By the early 19th century, many Shawnee and other Ohio Valley tribes were becoming increasingly dependent on trading with the Americans for guns, cloth, and metal goods.
Tecumseh spoke out against such dependence and called for a return to traditional Native American ways. He was even more alarmed by the continuing encroachment of white settlers illegally settling on the already diminished government-recognized land holdings of the Shawnee and other tribes.
The American government, however, was reluctant to take action against its own citizens to protect the rights of the Ohio Valley Indians.
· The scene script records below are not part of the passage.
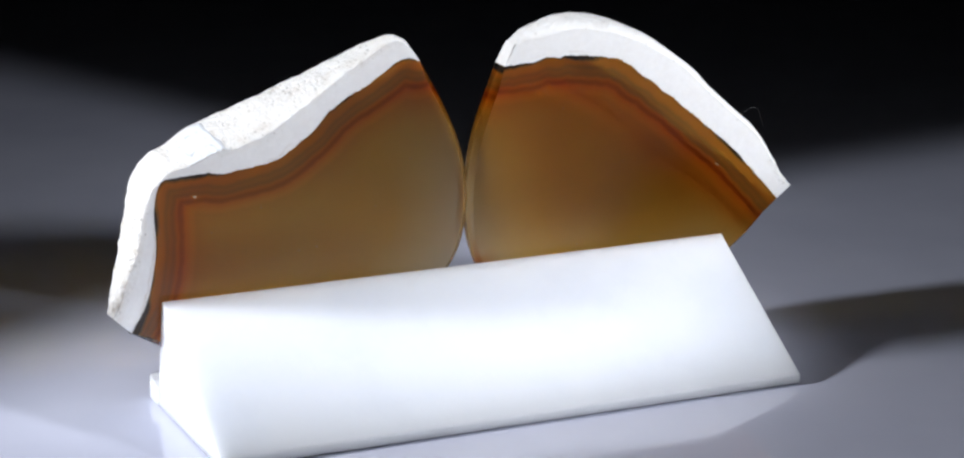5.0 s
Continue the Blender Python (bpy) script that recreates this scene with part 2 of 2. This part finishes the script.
    t.links.new(calc(t, "MAXIMUM", calc(t, "ADD", veil, 0.23), calc(t, "MULTIPLY", dark_mask, 0.93)), inner.inputs[0])
    t.links.new(through_stone.outputs[0], inner.inputs[1])
    t.links.new(milky.outputs[0], inner.inputs[2])
    gloss = node(t, "ShaderNodeBsdfGlossy", Roughness=0.035)
    t.links.new(calc(t, "ADD", calc(t, "MULTIPLY", saw.outputs["Fac"], 0.18), 0.035), gloss.inputs["Roughness"])
    facing = node(t, "ShaderNodeLayerWeight", Blend=0.5)
    grazing = calc(t, "ADD", calc(t, "MULTIPLY", calc(t, "POWER", facing.outputs["Facing"], 5.0), 0.9), 0.06, True)
    if gloss_cut_at:
        # gloss is cut on this flank, to keep out a stray inner lamp reflection
        co = t.nodes.new("ShaderNodeTexCoord")
        off = t.nodes.new("ShaderNodeVectorMath")
        off.operation = "DISTANCE"
        t.links.new(co.outputs["Object"], off.inputs[0])
        off.inputs[1].default_value = gloss_cut_at[0]
        gloss_cut = calc(t, "MULTIPLY", calc(t, "SUBTRACT", 1.0, calc(t, "DIVIDE", off.outputs["Value"], gloss_cut_at[1], True)), 3.0, True)
        grazing = calc(t, "MULTIPLY", grazing, calc(t, "SUBTRACT", 1.0, calc(t, "MULTIPLY", gloss_cut, 0.97)))
    last = node(t, "ShaderNodeMixShader")
    t.links.new(calc(t, "MULTIPLY", grazing, calc(t, "SUBTRACT", 1.0, calc(t, "MULTIPLY", saw.outputs["Fac"], 0.45))), last.inputs[0])
    t.links.new(inner.outputs[0], last.inputs[1])
    t.links.new(gloss.outputs[0], last.inputs[2])
    t.links.new(last.outputs[0], out.inputs[0])
    return m


def glow_material(name, color, strength):
    m, t, out = material(name)
    e = node(t, "ShaderNodeEmission", Color=(*color, 1), Strength=strength)
    t.links.new(e.outputs[0], out.inputs[0])
    return m


TABLE = table_material()
BLACK = black_material("black_cloth", 0.004, 0.95)
HOUSING = black_material("black_plastic", 0.03, 0.4)
MARBLE = stand_material()
RIND_A = rind_material("rough_white_rind", 1.0, 0.92, 0.8)
RIND_B = rind_material("smooth_white_rind", 0.35, 0.88, 1.0)
AGATE_A = agate_material("amber_agate", (1.0, 0.935, 0.59), (0.95, 0.92, 0.80), 0.35, None, [((0.058, 0.0, 0.014), 0.014, 1.5), ((0.020, 0.0, 0.050), 0.018, 1.3), ((0.053, 0.0, 0.030), 0.012, 0.8)], ((0.0600, 0.0, 0.0140), 0.0075))
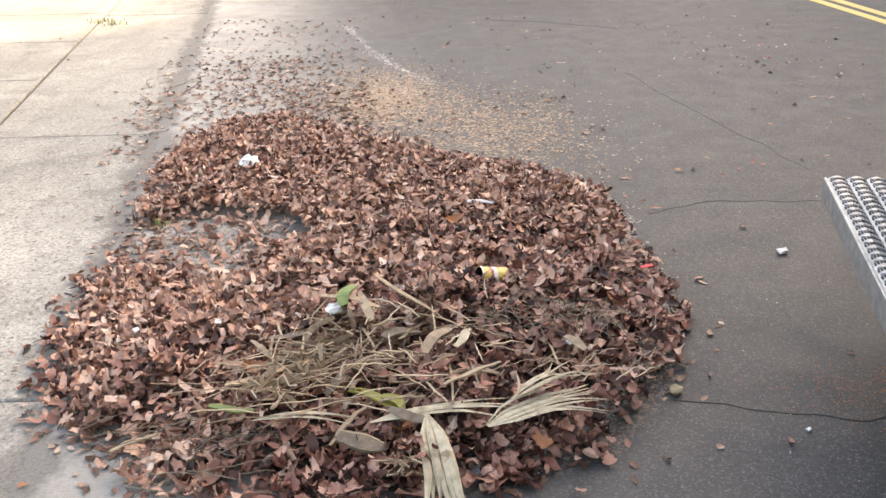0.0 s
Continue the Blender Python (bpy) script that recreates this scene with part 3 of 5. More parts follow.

On this day in 1809, Tecumseh began a concerted campaign to persuade the tribes of the Old Northwest and Deep South to unite and resist.
Together, Tecumseh argued, the various tribes had enough strength to stop the whites from taking further land.
Heartened by this message of hope, Native Americans from as far away as Florida and Minnesota heeded Tecumseh’s call. By 1810, he had organized the Ohio Valley Confederacy, which united Native peoples from the Shawnee, Potawatomi, Kickapoo, Winnebago, Menominee, Ottawa and Wyandot nations.
For several years, Tecumseh’s Indian Confederacy successfully delayed further white settlement in the region. In 1811, however, the future president William Henry Harrison led an attack on the confederacy’s base on the Tippecanoe River.
At the time, Tecumseh was in the South attempting to convince more tribes to join his movement. Although the battle of Tippecanoe was close, Harrison finally won out and destroyed much of Tecumseh’s army.
When the War of 1812 began the following year, Tecumseh immediately marshaled what remained of his army to aid the British. Commissioned a brigadier general, he proved an effective ally and played a key role in the British capture of Detroit and other battles.
When the tide of war turned in the American favor, Tecumseh’s fortunes went down with those of the British. On October 5, 1813, he was killed during Battle of the Thames. His Ohio Valley Confederacy and vision of Native American unity died with him.